Sarana dan prasarana bancakan antara lain berupa nasi (sego) asahan, nasi golong, sambal goreng kentang, berbagai lauk (ayam panggang, tahu, tempe, peyek, kedelai hitam goreng, bakmi goreng), pisang raja dua sisir, dan bunga telon. Nasi golong adalah nasi yang dibentuk seperti bola sebesar satu kepal tangan orang dewasa. Jumlah nasi golong sebanyak 7 buah. Ternyata filosofi nasi golong adalah adanya golongan atau perwakilan golongan masyarakat yang telah ikut serta dalam upacara bancakan. Sedangkan nasi asahan adalah nasi yang dibentuk seperti bulan purnama, sehingga bentuknya bundar. Filosofi nasi asahan menggambarkan bahwa semua barang yang disedekahkan telah diserahkan secara ikhlas dengan disaksikan oleh perwakilan dari golongan yang turut hadir dalam bancakan tersebut. Bunga dan pisang berfungsi sebagai mandala.

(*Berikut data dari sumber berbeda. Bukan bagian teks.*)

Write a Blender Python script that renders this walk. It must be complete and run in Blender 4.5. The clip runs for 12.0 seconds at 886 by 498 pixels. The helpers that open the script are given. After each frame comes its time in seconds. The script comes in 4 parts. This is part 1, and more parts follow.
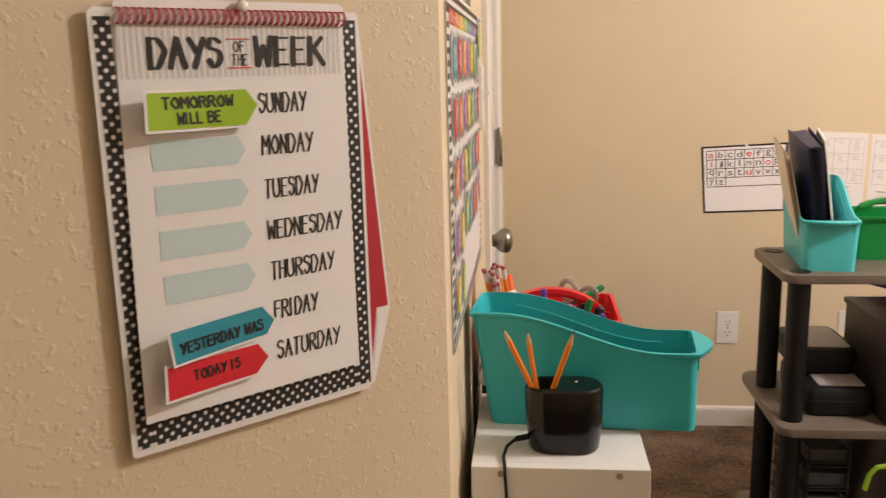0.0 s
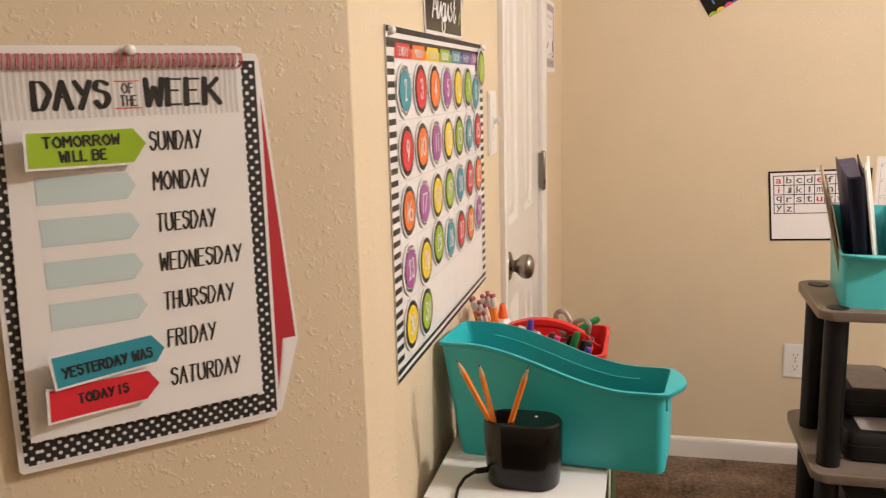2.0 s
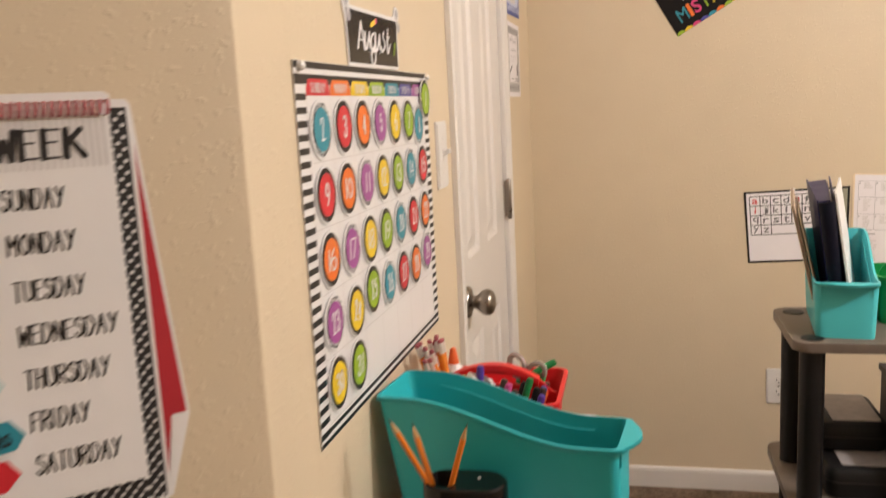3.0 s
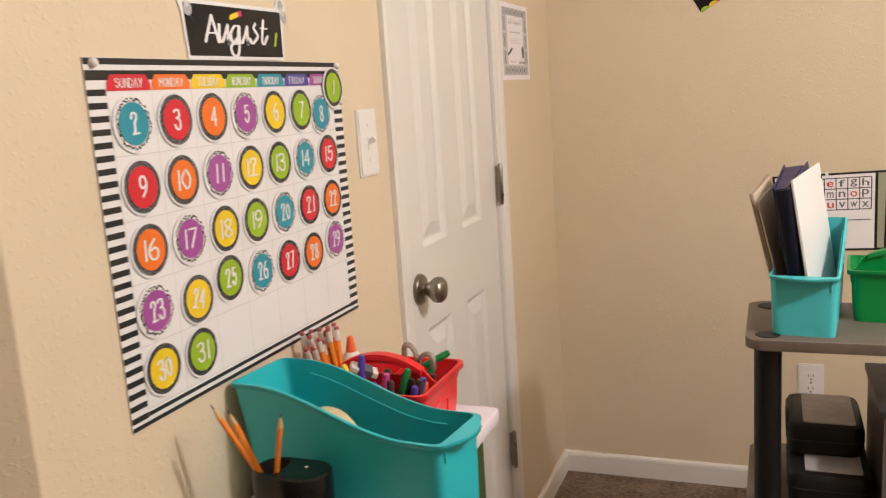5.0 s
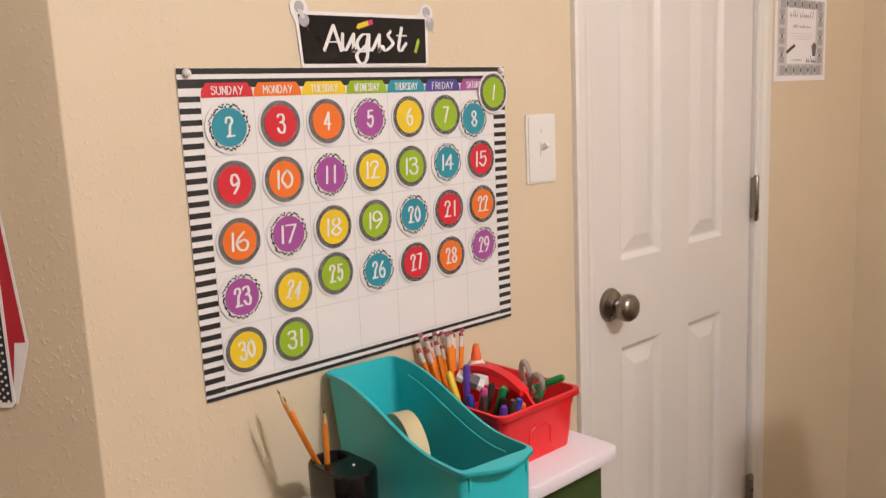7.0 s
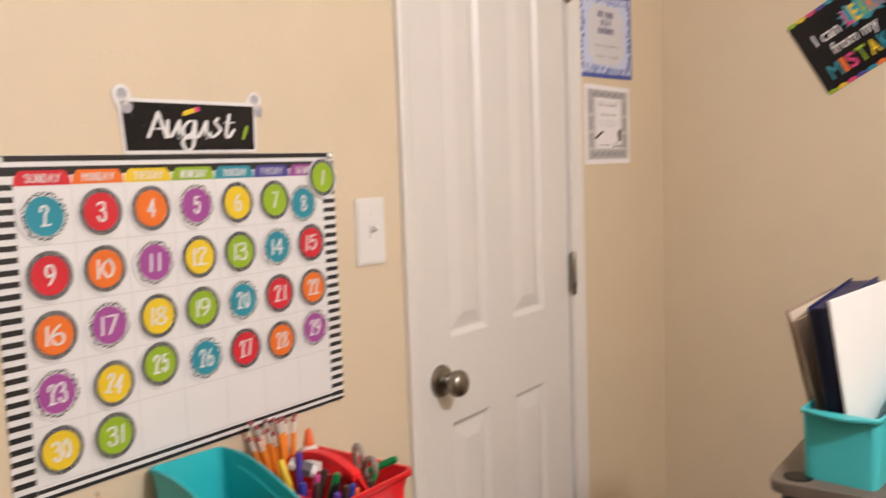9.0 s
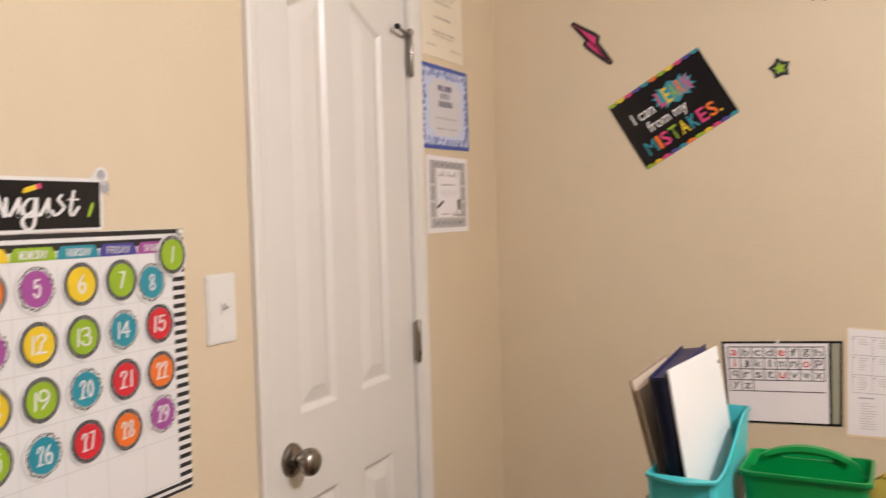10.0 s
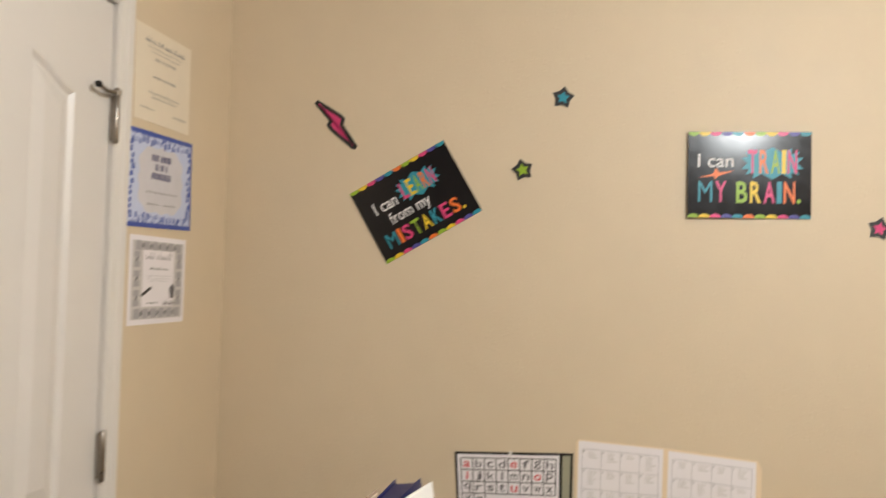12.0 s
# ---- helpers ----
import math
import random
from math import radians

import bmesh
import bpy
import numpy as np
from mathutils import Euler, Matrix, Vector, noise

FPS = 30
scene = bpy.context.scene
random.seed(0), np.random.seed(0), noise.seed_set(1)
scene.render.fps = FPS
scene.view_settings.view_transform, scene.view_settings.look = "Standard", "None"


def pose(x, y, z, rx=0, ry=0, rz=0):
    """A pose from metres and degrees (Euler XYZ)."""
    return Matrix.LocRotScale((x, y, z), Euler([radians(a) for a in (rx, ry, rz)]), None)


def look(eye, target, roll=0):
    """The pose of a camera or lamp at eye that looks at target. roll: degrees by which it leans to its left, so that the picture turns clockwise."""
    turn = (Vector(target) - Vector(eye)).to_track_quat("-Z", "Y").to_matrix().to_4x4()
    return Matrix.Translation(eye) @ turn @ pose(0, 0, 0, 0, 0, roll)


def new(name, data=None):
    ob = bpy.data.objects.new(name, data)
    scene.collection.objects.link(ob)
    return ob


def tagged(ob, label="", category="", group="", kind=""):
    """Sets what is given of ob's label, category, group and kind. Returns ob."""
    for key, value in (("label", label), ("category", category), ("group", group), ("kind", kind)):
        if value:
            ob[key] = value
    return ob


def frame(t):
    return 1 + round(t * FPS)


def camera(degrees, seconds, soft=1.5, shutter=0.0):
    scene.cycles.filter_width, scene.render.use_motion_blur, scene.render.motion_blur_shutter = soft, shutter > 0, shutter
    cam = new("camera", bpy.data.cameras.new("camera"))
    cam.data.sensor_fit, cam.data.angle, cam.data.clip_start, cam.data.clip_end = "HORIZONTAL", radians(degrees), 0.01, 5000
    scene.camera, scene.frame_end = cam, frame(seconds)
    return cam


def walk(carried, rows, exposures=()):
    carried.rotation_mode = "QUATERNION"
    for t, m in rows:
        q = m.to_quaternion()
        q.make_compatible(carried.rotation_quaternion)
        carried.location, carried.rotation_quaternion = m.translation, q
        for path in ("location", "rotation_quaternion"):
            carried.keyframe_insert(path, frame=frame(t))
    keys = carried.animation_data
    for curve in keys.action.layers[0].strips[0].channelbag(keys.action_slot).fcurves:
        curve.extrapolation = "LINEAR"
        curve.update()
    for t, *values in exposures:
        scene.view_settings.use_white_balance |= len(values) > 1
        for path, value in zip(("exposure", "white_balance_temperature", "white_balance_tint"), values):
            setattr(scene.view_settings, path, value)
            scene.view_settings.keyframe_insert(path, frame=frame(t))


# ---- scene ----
cam = camera(55.1, 12.0, soft=1.25, shutter=0.5)
PATH = [
    (0, (0.002, 0.015, 1.271), (-0.204, 1.96, 0.854), -1.5),
    (0.5, (-0.012, 0.057, 1.273), (-0.132, 2.009, 0.853), -2.0),
    (1, (0.018, 0.074, 1.271), (-0.121, 2.032, 0.889), -2.1),
    (1.5, (0.12, 0.057, 1.28), (-0.283, 1.979, 0.904), -1.3),
    (2, (0.192, 0.045, 1.286), (-0.272, 1.954, 0.91), -1.5),
    (2.5, (0.225, 0.051, 1.289), (-0.242, 1.961, 0.924), -2.6),
    (3, (0.245, 0.146, 1.3), (-0.202, 2.067, 0.971), -2.9),
    (3.2, (0.257, 0.188, 1.304), (-0.164, 2.121, 1.011), -2.4),
    (4.8, (0.552, 0.226, 1.293), (-0.166, 2.063, 0.962), -3.7),
    (5, (0.578, 0.254, 1.292), (-0.15, 2.082, 0.935), -3.8),
    (5.5, (0.63, 0.343, 1.303), (-0.25, 2.107, 0.966), -1.6),
    (6, (0.681, 0.409, 1.304), (-0.429, 2.051, 1.041), -3.7),
    (6.5, (0.798, 0.477, 1.307), (-0.579, 1.9, 1.027), -2.3),
    (6.7, (0.843, 0.499, 1.302), (-0.601, 1.85, 1.002), -2.4),
    (8.3, (0.902, 0.486, 1.294), (-0.568, 1.784, 0.899), -2.9),
    (8.5, (0.892, 0.484, 1.312), (-0.540, 1.837, 0.974), -2.8),
    (9, (0.887, 0.49, 1.323), (-0.294, 2.093, 1.133), -2.0),
    (9.5, (0.862, 0.471, 1.346), (-0.175, 2.176, 1.221), -0.8),
    (10, (0.835, 0.462, 1.362), (0.016, 2.285, 1.285), -1.6),
    (10.5, (0.827, 0.453, 1.371), (0.177, 2.344, 1.332), -1.7),
    (11, (0.804, 0.487, 1.381), (0.27, 2.414, 1.356), -1.7),
    (11.5, (0.836, 0.605, 1.402), (0.402, 2.557, 1.398), -0.1),
    (12, (0.876, 0.705, 1.429), (0.565, 2.679, 1.511), 1.5),
]
EXPOSURE = [(0, 0.04, 6540, 7.5), (2, 0.06, 6450, 7.5), (3, -0.06, 6360, 7), (5, -0.11, 6220, 6.5), (6.5, -0.23, 6140, 8.5), (8.5, -0.17, 6110, 9.5), (9.5, -0.20, 6000, 6.5), (10.5, -0.26, 6000, 8), (11, -0.34, 6000, 9.5), (11.5, -0.28, 5970, 4.5), (12, -0.31, 5950, -0.5)]
walk(cam, [(t, look(eye, target, roll)) for t, eye, target, roll in PATH], EXPOSURE)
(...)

Selama ini kita mengenal gunungan sebagai bagian dari ritual Grebeg Maulud, Grebeg Syawal, dan Grebeg Besar di Keraton Yogyakarta maupun Surakarta. Sebenarnya hampir sama, hanya beda tempat dan penyelenggara. Gunungan adalah kumpulan hasil bumi atau hasil panen warga, baik berupa sayuran, buah-buahan, dan palawija yang disusun seperti gunung, maka disebut gunungan. Gunungan akan diarak mengelilingi desa seperti kegiatan karnaval. Pastinya saat arak-arakan gunungan lewat, para warga sangat bersukacita sambil berjoget mengikuti irama. Setelah selesai diarak maka gunungan yang berupa hasil panen tadi akan menjadi rebutan para warga. Saat rebutan ini membuat suasana jadi seru dan ramai sekali. Ketika menyaksikan upacara ini, penulis merasa sangat senang bahwa tradisi yang dahulu penulis alami sejak masih kecil, sampai sekarang masih dilakukan. Gembira rasanya melihat para warga membaur melaksanakan upacara tradisional dan melestarikan tradisi lokal.